Vestas, Gamesa Advance After U.S. Extends Wind-Power Tax Break
Shares in Aarhus, Denmark-based Vestas surged as much as 13 percent, the most in five weeks, and were up 7.8 percent at 34.35 kroner as of 10:52 a.m. in Copenhagen. Nordex SE (NDX1) rose 3.3 percent and Gamesa Corp. Tecnologica SA (GAM) jumped 7.2 percent.
The U.S. House late yesterday passed a bill averting spending cuts and tax gains that had threatened an economic recovery. The law, already approved by the Senate, includes an extension of the Production Tax Credit, which pays wind-farm owners 2.2 cents for every kilowatt-hour of power they produce.
“Now we can continue to provide America with more clean, affordable, home-grown energy, and keep growing a new manufacturing sector that’s now making nearly 70 percent of our wind turbines in the U.S.,” Rob Gramlich, interim chief executive officer of the American Wind Energy Association, said today in an e-mailed statement.
The tax break was extended until the end of this year, a move that the AWEA said may save as many as 37,000 jobs.
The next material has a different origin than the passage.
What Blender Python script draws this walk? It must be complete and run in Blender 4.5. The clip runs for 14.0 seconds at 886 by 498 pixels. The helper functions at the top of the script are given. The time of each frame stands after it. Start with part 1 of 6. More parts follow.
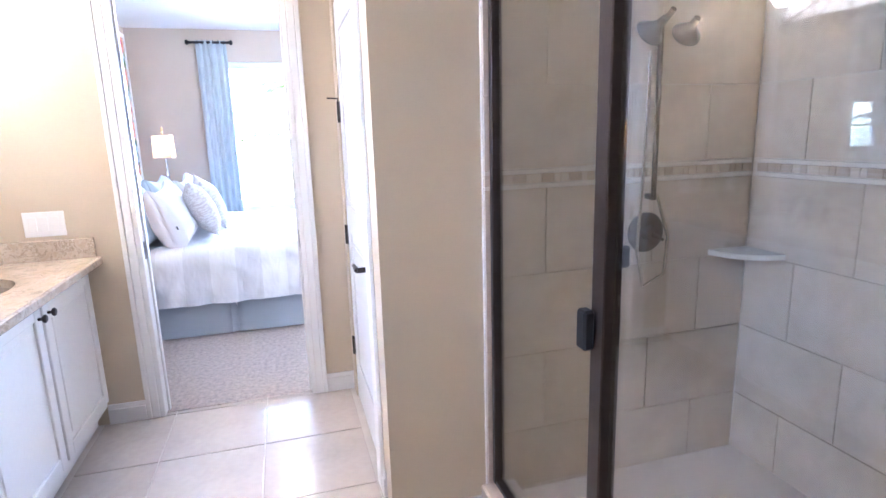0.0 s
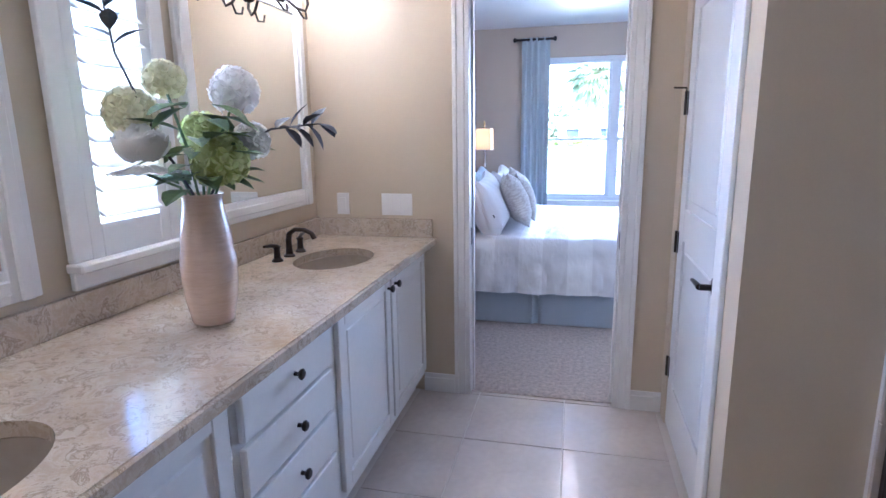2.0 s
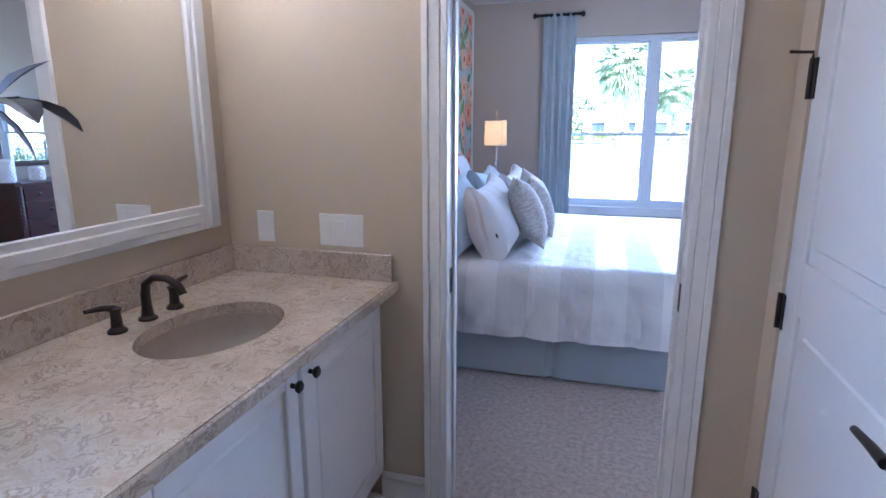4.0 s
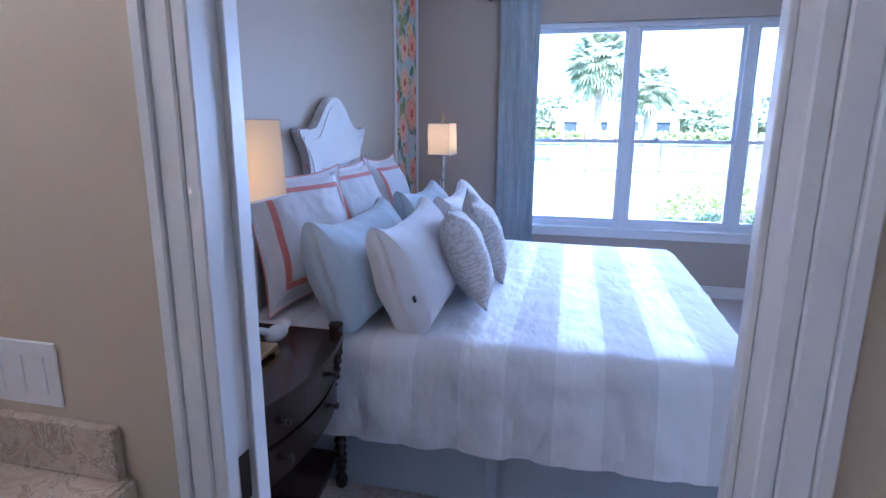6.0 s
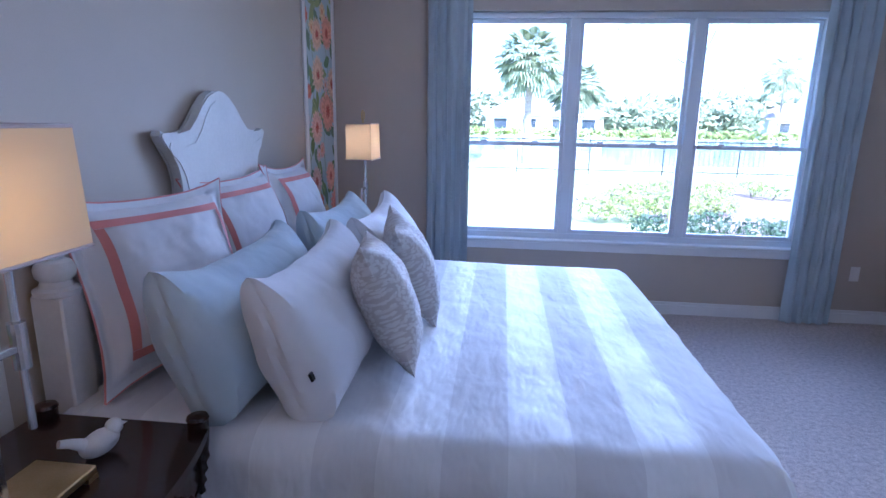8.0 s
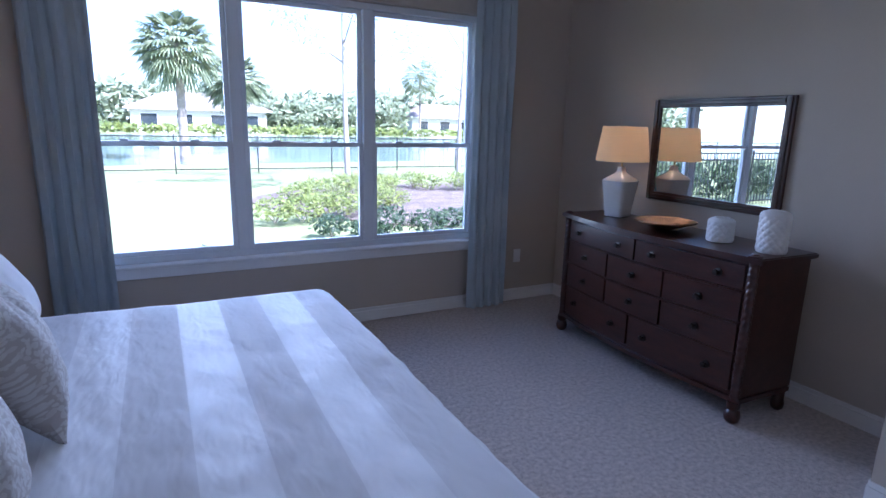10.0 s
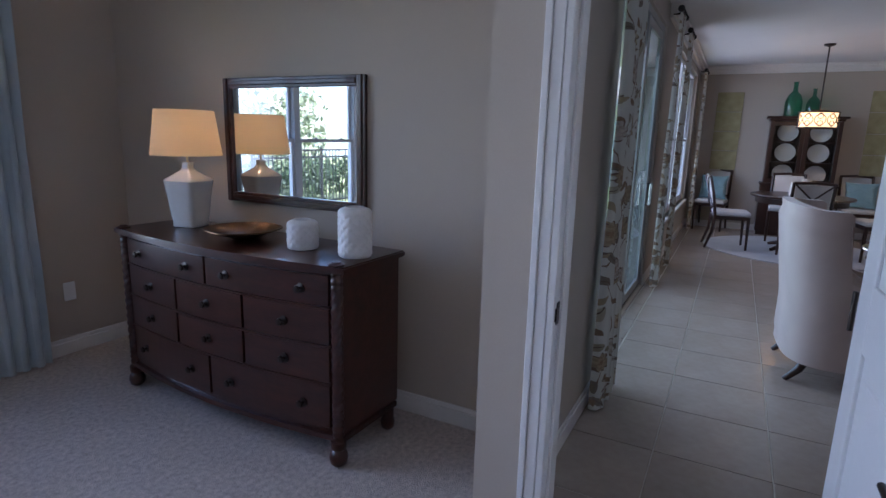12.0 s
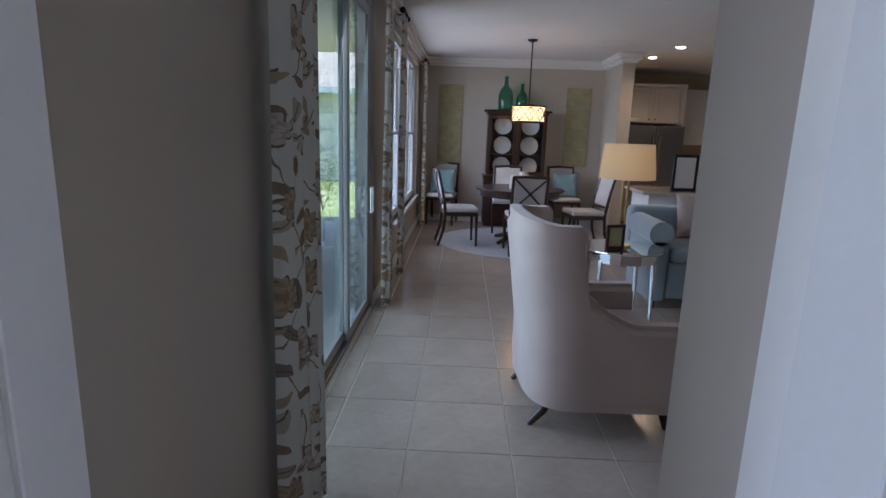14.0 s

Vestas had already started preparing its U.S. factories for a slowdown in production in 2013 as the expiry of the tax credit loomed on Dec. 31, and had forecast a decline in global shipments to 5 gigawatts this year from 6.3 gigawatts. Last month, it cut working hours at factories in Colorado.
Nordex, a Hamburg-based turbine developer, had no growth in U.S. orders last year and is unsure what the extension will mean for business, Ralf Peters, a company spokesman, said by telephone, citing competition from cheap shale gas.
“It remains to be seen in which direction the pendulum will swing in 2013,” Peters said. “What’s clear is that the tax-credit extension adds weight to wind.”